The arguments for a strong domestic fusion program generally focus on the future need for scientists and engineers who can build, operate, and improve fusion reactors after the technology has been proven successful. Researchers hope that ITER will pave the way for fusion power plants that will produce more energy than they require. Exporting fusion research overseas at the expense of domestic programs seems to imply that the US government doesn’t think the ITER project will yield practical, economic benefits in the form of working fusion reactors. The administration is essentially making a twenty-year bet that ITER’s findings will not be enough to change our current energy landscape. Other countries like Korea and Japan are more optimistic – they contribute to ITER while maintaining their domestic programs as well.
Jen Sierchio, attends physics graduate school at MIT where she works on Alcator C-Mod. With her thesis project losing funding, she’ll be forced to switch fields or attempt to find a position at one of the other two tokamaks in the country. But even if she is able to relocate, she worries the same funding cuts might once again thwart her thesis goals. As the US gives more and more to ITER, scientists worry domestic funding for fusion research is still very much at risk.
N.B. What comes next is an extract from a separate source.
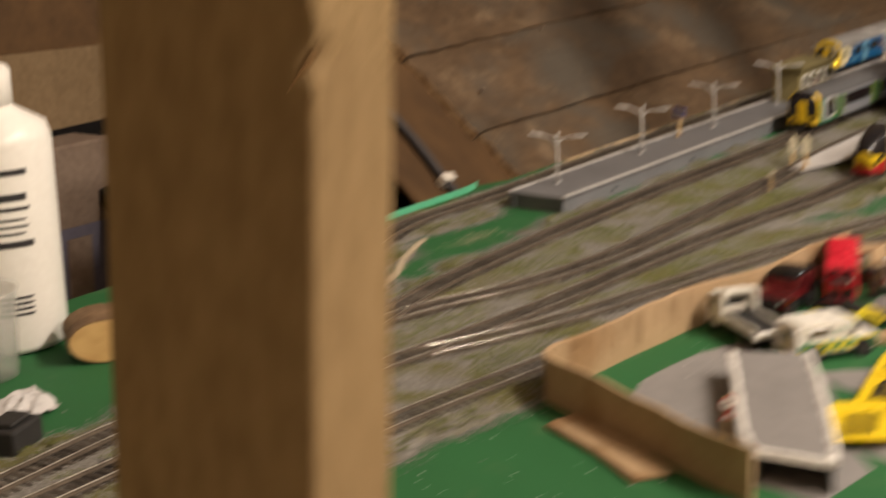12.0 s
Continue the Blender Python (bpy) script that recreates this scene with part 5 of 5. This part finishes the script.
for k in range(11):
    s = .02 + k * .088
    p, q = e0 + (e2 - e0) * s, e1 + (e2 - e0) * (s * .93)
    w = (e2 - e0).normalized()
    wav = [p.lerp(q, j / 10) + w * (.0016 * noise.noise((j * .28, k * .6, 3)) - .0007 * math.sin(j * .31)) for j in range(11)]
    wid = .0012 + .0009 * abs(noise.noise((k * 1.7, 2, 8)))
    part("print_line", loft([[c_, c_ + w * wid, c_ + w * wid + Vector((0, 0, .0003)), c_ + Vector((0, 0, .0003))] for c_ in wav]), M_PACKBLACK, fp_)

# ---- jar, brush and plastic bag ----
def frosted(name, colour, rough, through_, alpha=1.0):
    m = bpy.data.materials.new(name)
    m.use_nodes = True
    nt = m.node_tree
    bs = nt.nodes["Principled BSDF"]
    ns = nt.nodes.new("ShaderNodeTexNoise")
    ns.inputs["Scale"].default_value, ns.inputs["Detail"].default_value = 45, 5
    rp = nt.nodes.new("ShaderNodeValToRGB")
    rp.color_ramp.elements[0].color = rgb(*(v * .8 for v in colour))
    rp.color_ramp.elements[1].color = rgb(*colour)
    co = nt.nodes.new("ShaderNodeTexCoord")
    nt.links.new(co.outputs["Object"], ns.inputs["Vector"])
    nt.links.new(ns.outputs[0], rp.inputs[0])
    nt.links.new(rp.outputs[0], bs.inputs["Base Color"])
    bs.inputs["Roughness"].default_value = rough
    bs.inputs["Transmission Weight"].default_value = through_
    bs.inputs["IOR"].default_value = 1.2
    bs.inputs["Alpha"].default_value = alpha
    return m


M_JAR = frosted("cloudy_plastic", (0.86, 0.86, 0.83), 0.16, 0.12, 0.29)
M_RIM = frosted("slimy_rim", (0.42, 0.43, 0.32), 0.25, 0.2, 0.7)
M_SLUDGE = material("pale_sludge", (0.44, 0.44, 0.36), (0.60, 0.60, 0.52), 60, 300, 0.6)
M_MOSS = paint("green_scum", (0.12, 0.15, 0.06), 0.8)
JR, JH = .0251, .0620
jar = thing("plastic_jar", "cloudy plastic jar with dirty rinsing water", "jar", pose(-.194, -.466, .0017, 0, 0, 0))
part("wall", lathe([(JR * .97, 0), (JR, .003), (JR, JH - .003), (JR * 1.01, JH - .002), (JR * 1.01, JH), (JR * .985, JH), (JR * .975, JH - .003), (JR * .965, .004), (JR * .5, .0025)], 40), M_JAR, jar, smooth=True)
part("rim", lathe([(JR * 1.0, JH - .0012), (JR * 1.022, JH - .0008), (JR * 1.022, JH + .0006), (JR * .985, JH + .0006), (JR * .97, JH - .0012)], 40), M_RIM, jar, "greenish stained rim", smooth=True)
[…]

Unlike many types of research that can be performed with a few beakers of chemicals and standard lab equipment found at any university, planning a tokamak experiment from scratch takes years of effort and millions upon millions of dollars. If more graduate students like Sierchio are turned away, the field may be setback a decade when it comes to educating the next generation. “No doubt that the proposed budget – and the current budget trajectory would make it harder for students to participate and hard for the U.S. to build the workforce that it needs to exploit ITER and later to build a fusion economy. This is perhaps the greatest problem with path we’re on,” Greenwald told Science.
The Save Alcator C-Mod Team has helped start a website and petition to save their beloved experiment.